The "mem" argument in job scripts is not usually necessary: it is only useful if you request "partial nodes", i.e. ppn<6 on cosmos/universe or ppn<8 on cosmos2. If you request complete nodes, you will get all the memory available on your nodes and asking for less will only cause some of that memory to be useless to everyone, including yourself. On partial nodes, it is prudent to limit your memory use so other users can access the remaining memory, but on full nodes there are no other users so it is not necessary to be friendly towards other users.

If you requested, say 24 cores, but do not actually want to use them all (you still "pay" for the idle ones!), you should simply tell how many cores to use via either mpiexec_mpt flags or/and OMP_NUM_THREADS variable.

Say you want to run on 2 MPI threads - just put it in:

mpiexec_mpt -np 2 dplace -s1 ./your_app ...
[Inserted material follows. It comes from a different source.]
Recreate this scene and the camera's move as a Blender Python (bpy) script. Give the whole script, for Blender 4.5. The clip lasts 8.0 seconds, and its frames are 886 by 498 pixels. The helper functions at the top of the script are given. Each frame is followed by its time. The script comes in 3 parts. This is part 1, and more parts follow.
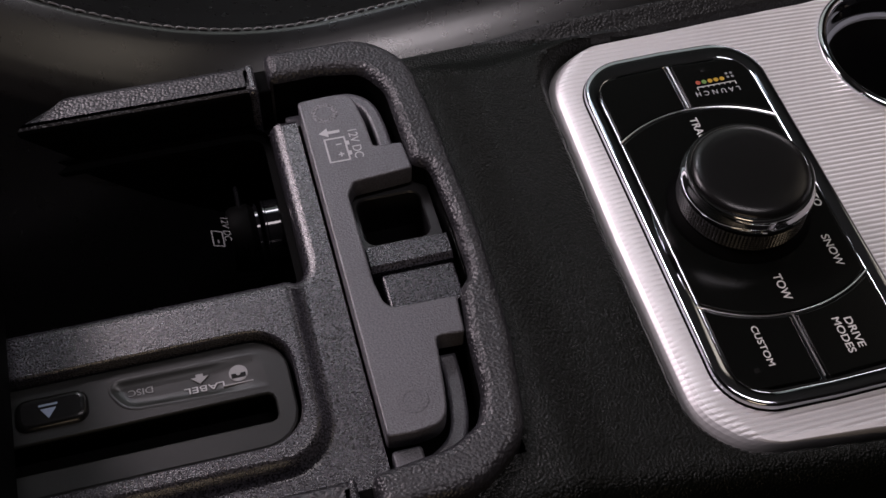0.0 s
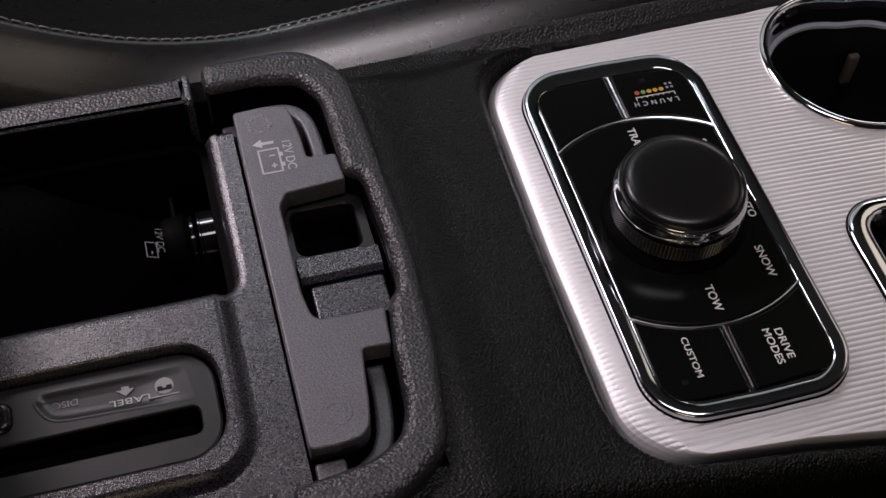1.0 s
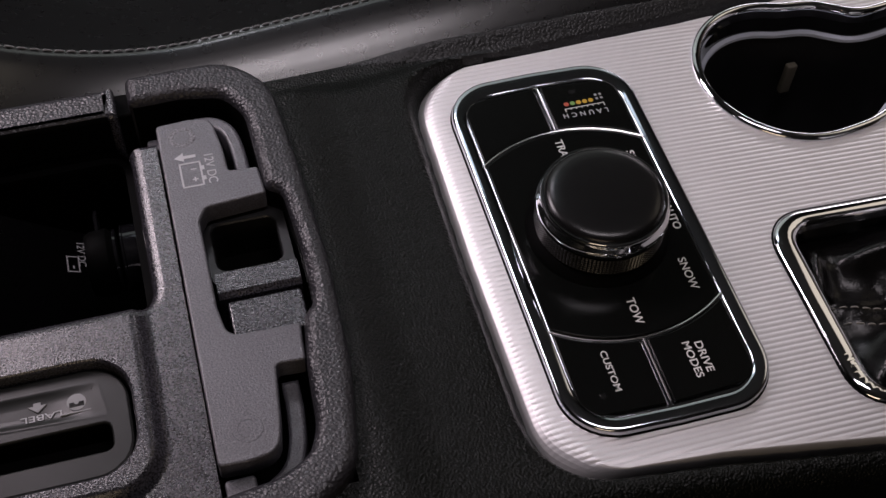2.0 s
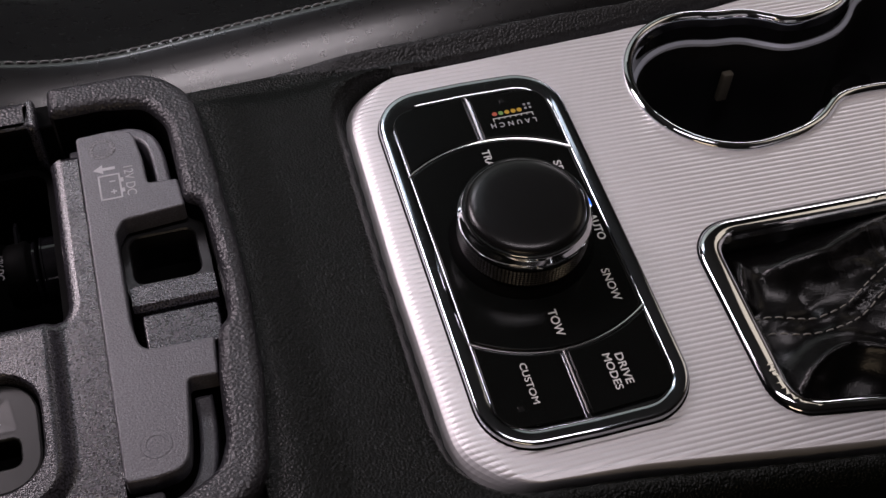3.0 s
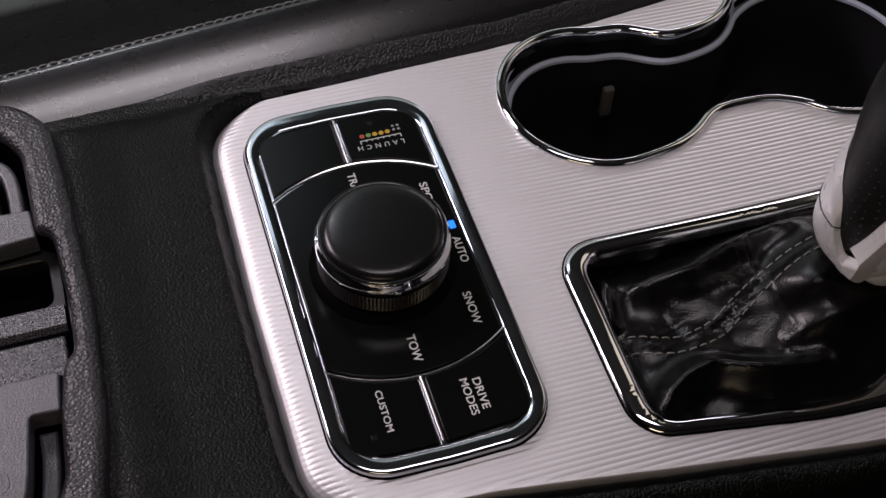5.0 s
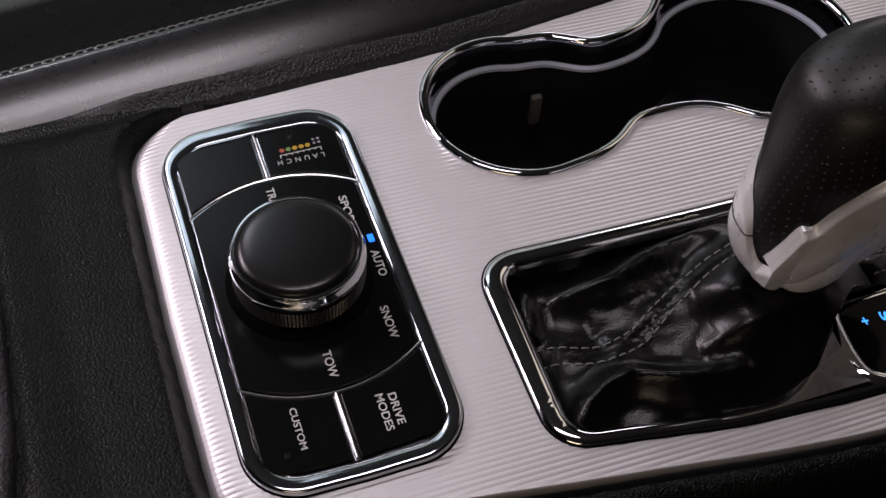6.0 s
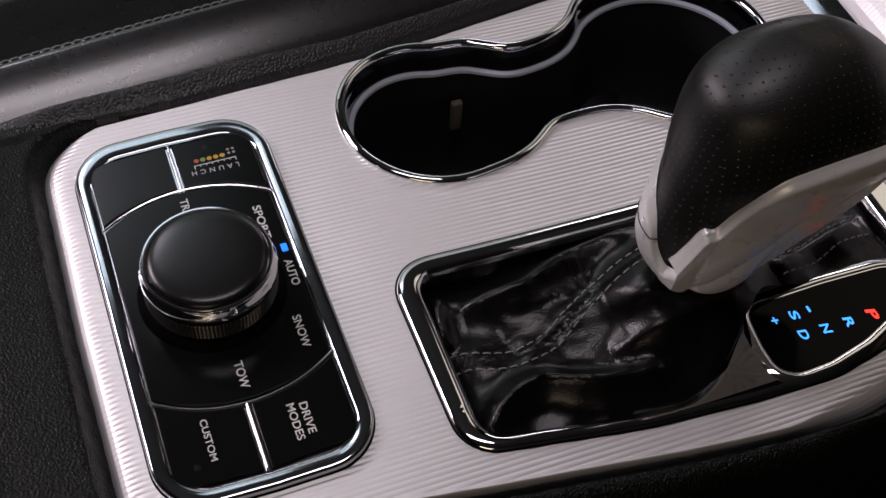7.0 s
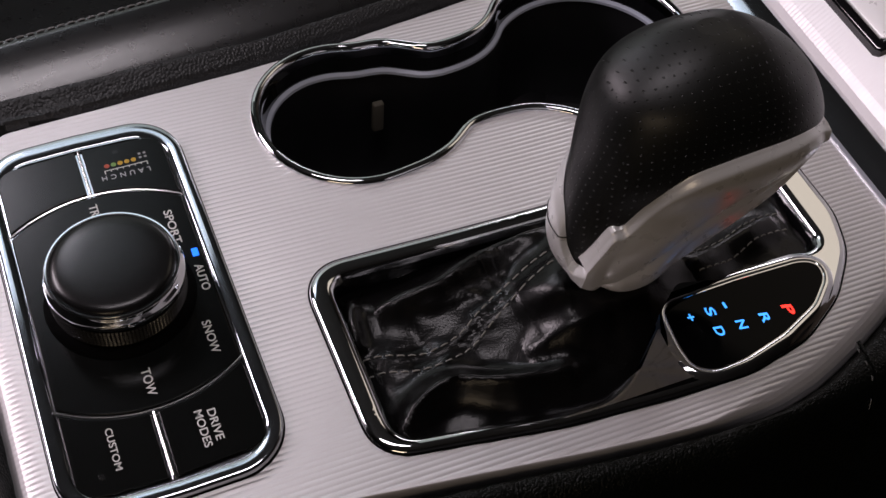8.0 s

Or with 12 OpenMP threads:

export OMP_NUM_THREADS=12 
dplace -x2 ./omp_app ...

Or a hybrid code - 6 MPI x 2 OpenMP:

export OMP_NUM_THREADS=2 
mpiexec_mpt -np 6 omplace -nt 2 ./hyb_app ...

Parallel I/O

New storage directly attached to the COSMOS2 compute system, although not a 'proper' parallel one like Lustre or GPFS on a cluster, is still capable of parallel i/o operations. A few rules need to be followed to achieve the maximum throughput -

  1. The number of concurrent I/O operations should be kept low - 2-8 is the best choice, although up to 16 could be ok - depends on the file sizes. It means that large MPI applications which sometime allow each MPI process to perform I/O will suffer if left with the default settings. Gadget2/3 - is an example of the sensible approach, which allows the user to choose the number of parallel i/o streams.
  2. Only parallel access to different files is efficient - access to one file cannot be accomplished in parallel, unless the file is relatively small to fit into the system cache.
  3. As is a common situation on many HPC systems, Cosmos stores are optimised for the operations on large files - it is always better to keep the data in a few large ones, rather in a many small ones. Optimal file size is in the range of 100KB - 100GB.